TASK TO COMPLETE » Output the material exactly, but drop every image it holds.
------------------------------------------------------------
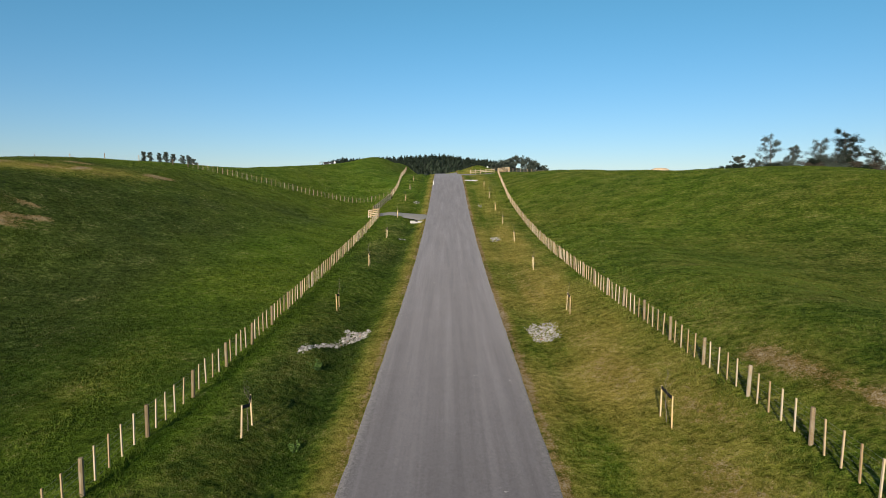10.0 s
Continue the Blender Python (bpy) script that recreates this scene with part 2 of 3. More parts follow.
def road_material():
    m, nt, b = material("chip_seal", 0.9, 0.15)
    sheen(b, 0.15, 0.45, (0.97, 0.92, 0.98))
    pos = place_of(nt)
    streak = noise_at(nt, place_of(nt, False, (1.9, 0.016, 1)), 1.0, 5, 0.62)
    blot, grit, chips = noise_at(nt, pos, 0.5, 4), noise_at(nt, pos, 55, 3, 0.7), noise_at(nt, pos, 9, 4, 0.8)
    base = ramp(nt, streak, (0.34, (0.098, 0.091, 0.096)), (0.5, (0.122, 0.113, 0.119)), (0.66, (0.152, 0.142, 0.149)))
    base = blend(nt, 1.0, base, ramp(nt, blot, (0.3, (0.95, 0.95, 0.95)), (0.7, (1.05, 1.05, 1.05))), "MULTIPLY")
    base = blend(nt, 1.0, base, ramp(nt, chips, (0.3, (0.80, 0.80, 0.80)), (0.7, (1.2, 1.2, 1.2))), "MULTIPLY")
    base = blend(nt, 1.0, base, ramp(nt, grit, (0.3, (0.75, 0.75, 0.75)), (0.7, (1.25, 1.25, 1.25))), "MULTIPLY")
    side = nt.nodes.new("ShaderNodeAttribute")
    side.attribute_name = "edge"
    loose = ramp(nt, calc(nt, "ADD", side.outputs["Fac"], calc(nt, "MULTIPLY", calc(nt, "SUBTRACT", noise_at(nt, pos, 3.5, 5, 0.75), 0.5), 0.25)), (0.86, (0, 0, 0)), (1.0, (1, 1, 1)))
    base = blend(nt, loose, base, ramp(nt, chips, (0.38, (0.08, 0.075, 0.074)), (0.62, (0.22, 0.208, 0.205))))
    fleck = ramp(nt, noise_at(nt, pos, 2.3, 2, 0.4), (0.785, (0, 0, 0)), (0.80, (1, 1, 1)))
    base = blend(nt, fleck, base, (0.353, 0.344, 0.336))
    nt.links.new(base, b.inputs["Base Color"])
    relief(nt, b, grit, 0.012, 0.8)
    return m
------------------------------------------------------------
RESULT OF THIS EXERCISE »
10.0 s
Continue the Blender Python (bpy) script that recreates this scene with part 2 of 3. More parts follow.
def road_material():
    m, nt, b = material("chip_seal", 0.9, 0.15)
    sheen(b, 0.15, 0.45, (0.97, 0.92, 0.98))
    pos = place_of(nt)
    streak = noise_at(nt, place_of(nt, False, (1.9, 0.016, 1)), 1.0, 5, 0.62)
    blot, grit, chips = noise_at(nt, pos, 0.5, 4), noise_at(nt, pos, 55, 3, 0.7), noise_at(nt, pos, 9, 4, 0.8)
    base = ramp(nt, streak, (0.34, (0.098, 0.091, 0.096)), (0.5, (0.122, 0.113, 0.119)), (0.66, (0.152, 0.142, 0.149)))
    base = blend(nt, 1.0, base, ramp(nt, blot, (0.3, (0.95, 0.95, 0.95)), (0.7, (1.05, 1.05, 1.05))), "MULTIPLY")
    base = blend(nt, 1.0, base, ramp(nt, chips, (0.3, (0.80, 0.80, 0.80)), (0.7, (1.2, 1.2, 1.2))), "MULTIPLY")
    base = blend(nt, 1.0, base, ramp(nt, grit, (0.3, (0.75, 0.75, 0.75)), (0.7, (1.25, 1.25, 1.25))), "MULTIPLY")
    side = nt.nodes.new("ShaderNodeAttribute")
    side.attribute_name = "edge"
    loose = ramp(nt, calc(nt, "ADD", side.outputs["Fac"], calc(nt, "MULTIPLY", calc(nt, "SUBTRACT", noise_at(nt, pos, 3.5, 5, 0.75), 0.5), 0.25)), (0.86, (0, 0, 0)), (1.0, (1, 1, 1)))
    base = blend(nt, loose, base, ramp(nt, chips, (0.38, (0.08, 0.075, 0.074)), (0.62, (0.22, 0.208, 0.205))))
    fleck = ramp(nt, noise_at(nt, pos, 2.3, 2, 0.4), (0.785, (0, 0, 0)), (0.80, (1, 1, 1)))
    base = blend(nt, fleck, base, (0.353, 0.344, 0.336))
    nt.links.new(base, b.inputs["Base Color"])
    relief(nt, b, grit, 0.012, 0.8)
    return m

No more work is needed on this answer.